| Task goal |
Produce a word-for-word copy of the listing below without its pictures.

++++ Raw data ++++

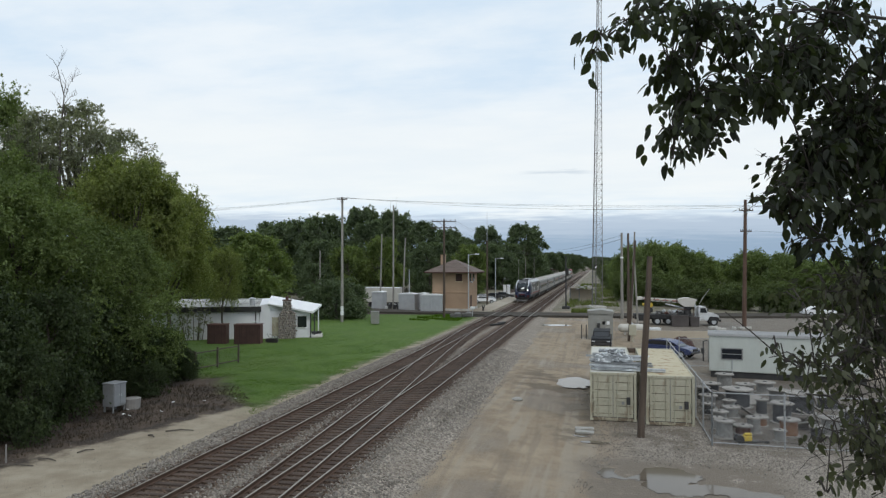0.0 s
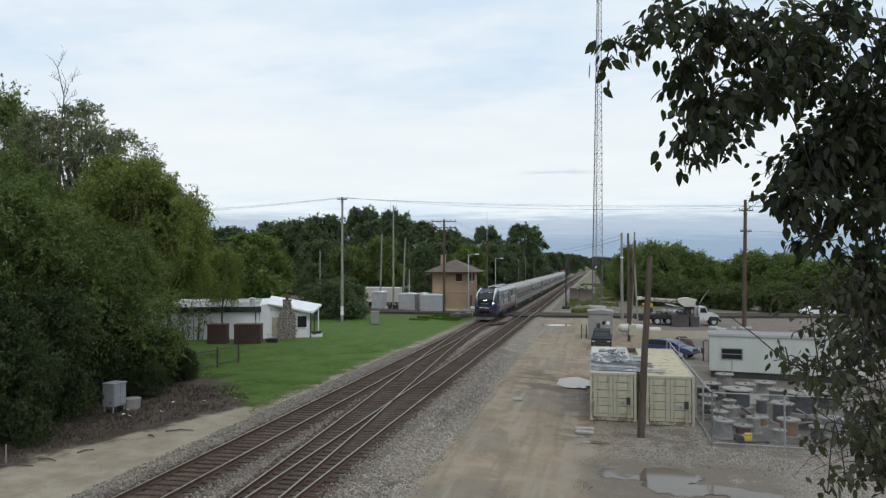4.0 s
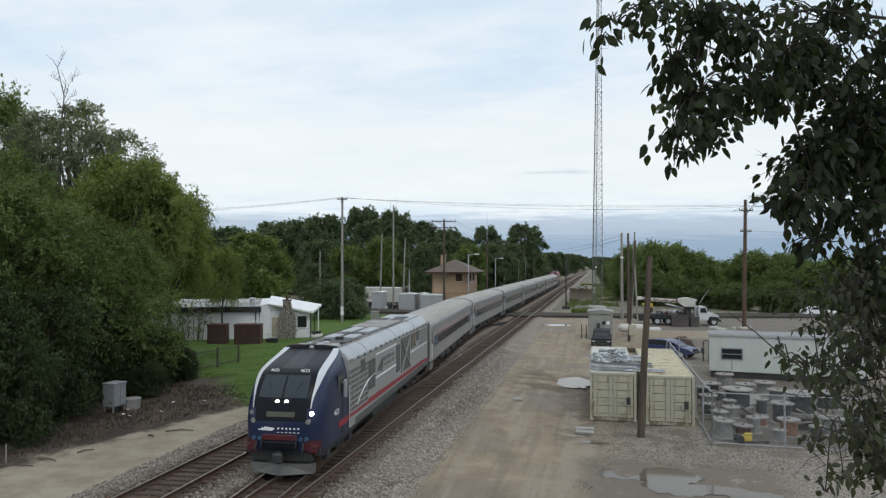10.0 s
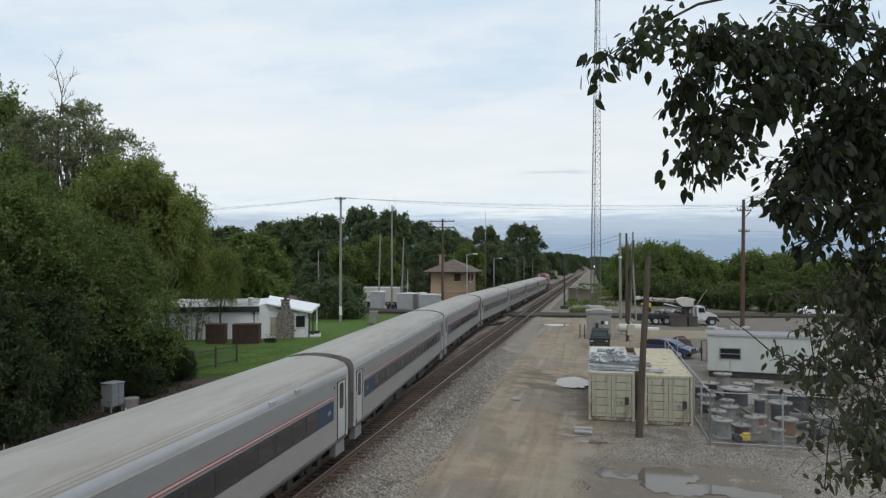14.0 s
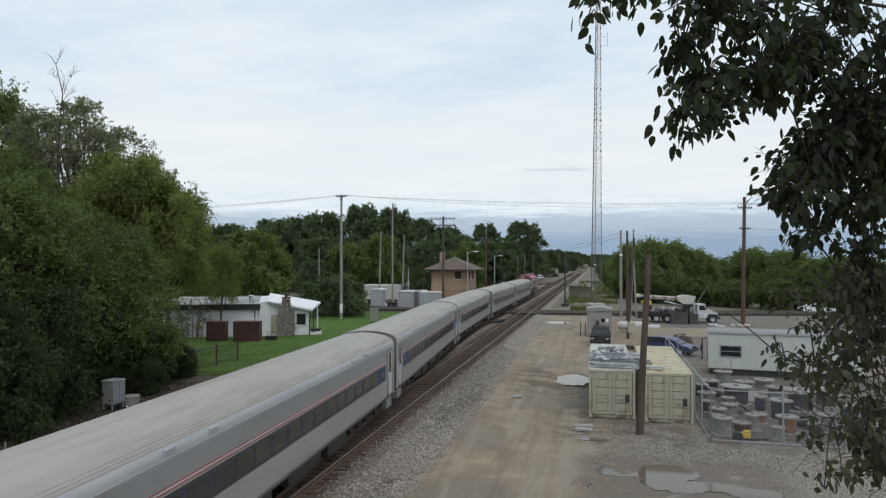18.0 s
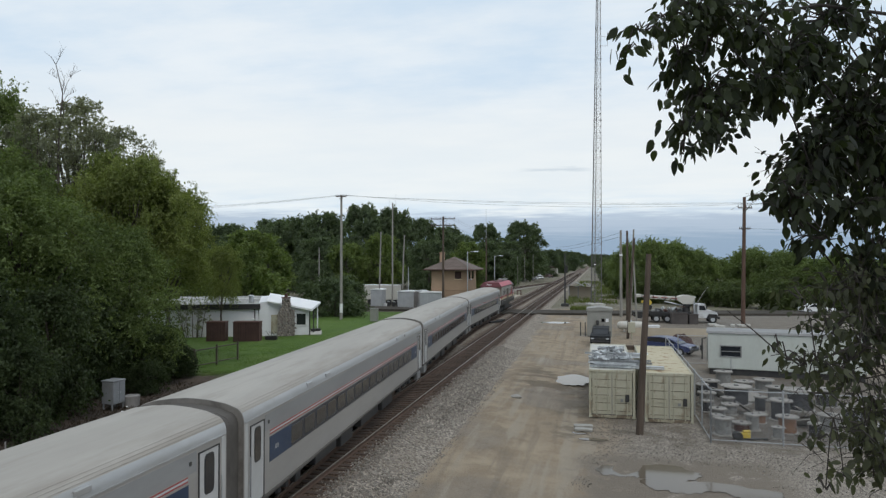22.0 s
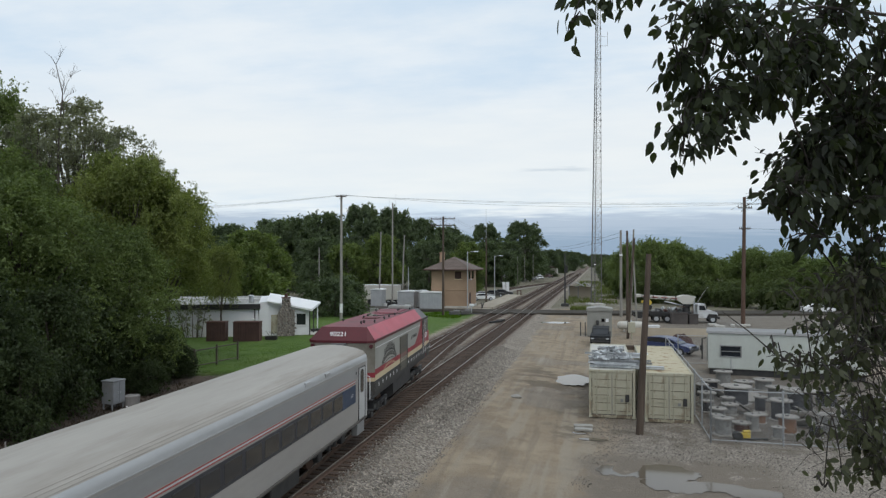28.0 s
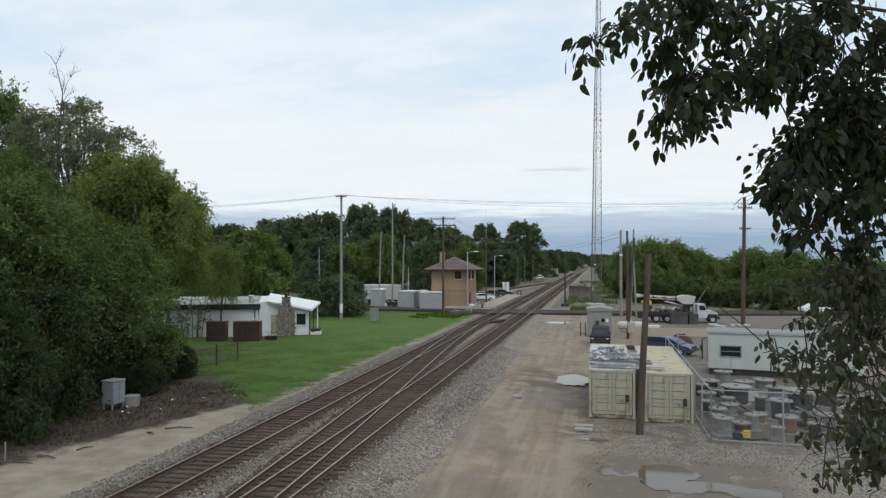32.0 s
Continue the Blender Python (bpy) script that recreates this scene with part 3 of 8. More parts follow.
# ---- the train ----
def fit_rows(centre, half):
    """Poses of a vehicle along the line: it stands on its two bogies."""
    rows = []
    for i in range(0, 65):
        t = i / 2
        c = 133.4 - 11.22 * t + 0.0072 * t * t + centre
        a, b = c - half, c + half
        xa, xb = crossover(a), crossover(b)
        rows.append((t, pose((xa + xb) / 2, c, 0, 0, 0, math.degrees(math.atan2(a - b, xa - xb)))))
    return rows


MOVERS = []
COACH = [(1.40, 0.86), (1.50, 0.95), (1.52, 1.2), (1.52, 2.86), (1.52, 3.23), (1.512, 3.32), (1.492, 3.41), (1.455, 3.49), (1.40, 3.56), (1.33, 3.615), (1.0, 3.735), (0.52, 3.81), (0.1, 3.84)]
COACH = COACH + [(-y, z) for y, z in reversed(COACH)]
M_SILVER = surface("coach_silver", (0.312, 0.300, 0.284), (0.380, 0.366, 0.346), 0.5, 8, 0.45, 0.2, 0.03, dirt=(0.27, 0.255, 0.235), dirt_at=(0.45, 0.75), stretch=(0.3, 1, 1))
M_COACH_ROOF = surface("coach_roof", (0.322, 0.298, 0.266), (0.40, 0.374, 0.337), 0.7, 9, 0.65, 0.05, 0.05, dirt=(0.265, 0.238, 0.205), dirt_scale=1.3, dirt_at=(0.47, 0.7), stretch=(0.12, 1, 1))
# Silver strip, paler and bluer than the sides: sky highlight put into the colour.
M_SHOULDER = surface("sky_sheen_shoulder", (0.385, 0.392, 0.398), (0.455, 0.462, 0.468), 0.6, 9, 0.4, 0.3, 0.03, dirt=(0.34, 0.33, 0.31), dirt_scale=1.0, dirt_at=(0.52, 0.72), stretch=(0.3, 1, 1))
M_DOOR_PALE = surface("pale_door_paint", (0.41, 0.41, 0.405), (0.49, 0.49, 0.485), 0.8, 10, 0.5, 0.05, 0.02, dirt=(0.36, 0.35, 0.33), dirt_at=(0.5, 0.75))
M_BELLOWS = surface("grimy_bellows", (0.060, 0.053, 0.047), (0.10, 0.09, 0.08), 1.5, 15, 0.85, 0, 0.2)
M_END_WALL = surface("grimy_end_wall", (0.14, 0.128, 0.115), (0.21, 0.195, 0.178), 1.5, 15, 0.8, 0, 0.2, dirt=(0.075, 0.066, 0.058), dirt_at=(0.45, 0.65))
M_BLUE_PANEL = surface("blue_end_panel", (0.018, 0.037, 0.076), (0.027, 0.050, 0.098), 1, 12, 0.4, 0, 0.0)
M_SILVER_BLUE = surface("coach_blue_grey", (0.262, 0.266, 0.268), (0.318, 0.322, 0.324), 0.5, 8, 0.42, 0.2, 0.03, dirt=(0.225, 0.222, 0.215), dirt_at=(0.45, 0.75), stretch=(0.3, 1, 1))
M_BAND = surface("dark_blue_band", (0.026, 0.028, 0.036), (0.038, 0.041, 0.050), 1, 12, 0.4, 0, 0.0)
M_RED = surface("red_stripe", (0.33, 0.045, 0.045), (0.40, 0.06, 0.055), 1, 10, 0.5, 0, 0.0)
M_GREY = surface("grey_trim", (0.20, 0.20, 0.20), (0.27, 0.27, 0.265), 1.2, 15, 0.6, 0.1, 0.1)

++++

| Final result |
0.0 s
4.0 s
10.0 s
14.0 s
18.0 s
22.0 s
28.0 s
32.0 s
Continue the Blender Python (bpy) script that recreates this scene with part 3 of 8. More parts follow.
# ---- the train ----
def fit_rows(centre, half):
    """Poses of a vehicle along the line: it stands on its two bogies."""
    rows = []
    for i in range(0, 65):
        t = i / 2
        c = 133.4 - 11.22 * t + 0.0072 * t * t + centre
        a, b = c - half, c + half
        xa, xb = crossover(a), crossover(b)
        rows.append((t, pose((xa + xb) / 2, c, 0, 0, 0, math.degrees(math.atan2(a - b, xa - xb)))))
    return rows


MOVERS = []
COACH = [(1.40, 0.86), (1.50, 0.95), (1.52, 1.2), (1.52, 2.86), (1.52, 3.23), (1.512, 3.32), (1.492, 3.41), (1.455, 3.49), (1.40, 3.56), (1.33, 3.615), (1.0, 3.735), (0.52, 3.81), (0.1, 3.84)]
COACH = COACH + [(-y, z) for y, z in reversed(COACH)]
M_SILVER = surface("coach_silver", (0.312, 0.300, 0.284), (0.380, 0.366, 0.346), 0.5, 8, 0.45, 0.2, 0.03, dirt=(0.27, 0.255, 0.235), dirt_at=(0.45, 0.75), stretch=(0.3, 1, 1))
M_COACH_ROOF = surface("coach_roof", (0.322, 0.298, 0.266), (0.40, 0.374, 0.337), 0.7, 9, 0.65, 0.05, 0.05, dirt=(0.265, 0.238, 0.205), dirt_scale=1.3, dirt_at=(0.47, 0.7), stretch=(0.12, 1, 1))
# Silver strip, paler and bluer than the sides: sky highlight put into the colour.
M_SHOULDER = surface("sky_sheen_shoulder", (0.385, 0.392, 0.398), (0.455, 0.462, 0.468), 0.6, 9, 0.4, 0.3, 0.03, dirt=(0.34, 0.33, 0.31), dirt_scale=1.0, dirt_at=(0.52, 0.72), stretch=(0.3, 1, 1))
M_DOOR_PALE = surface("pale_door_paint", (0.41, 0.41, 0.405), (0.49, 0.49, 0.485), 0.8, 10, 0.5, 0.05, 0.02, dirt=(0.36, 0.35, 0.33), dirt_at=(0.5, 0.75))
M_BELLOWS = surface("grimy_bellows", (0.060, 0.053, 0.047), (0.10, 0.09, 0.08), 1.5, 15, 0.85, 0, 0.2)
M_END_WALL = surface("grimy_end_wall", (0.14, 0.128, 0.115), (0.21, 0.195, 0.178), 1.5, 15, 0.8, 0, 0.2, dirt=(0.075, 0.066, 0.058), dirt_at=(0.45, 0.65))
M_BLUE_PANEL = surface("blue_end_panel", (0.018, 0.037, 0.076), (0.027, 0.050, 0.098), 1, 12, 0.4, 0, 0.0)
M_SILVER_BLUE = surface("coach_blue_grey", (0.262, 0.266, 0.268), (0.318, 0.322, 0.324), 0.5, 8, 0.42, 0.2, 0.03, dirt=(0.225, 0.222, 0.215), dirt_at=(0.45, 0.75), stretch=(0.3, 1, 1))
M_BAND = surface("dark_blue_band", (0.026, 0.028, 0.036), (0.038, 0.041, 0.050), 1, 12, 0.4, 0, 0.0)
M_RED = surface("red_stripe", (0.33, 0.045, 0.045), (0.40, 0.06, 0.055), 1, 10, 0.5, 0, 0.0)
M_GREY = surface("grey_trim", (0.20, 0.20, 0.20), (0.27, 0.27, 0.265), 1.2, 15, 0.6, 0.1, 0.1)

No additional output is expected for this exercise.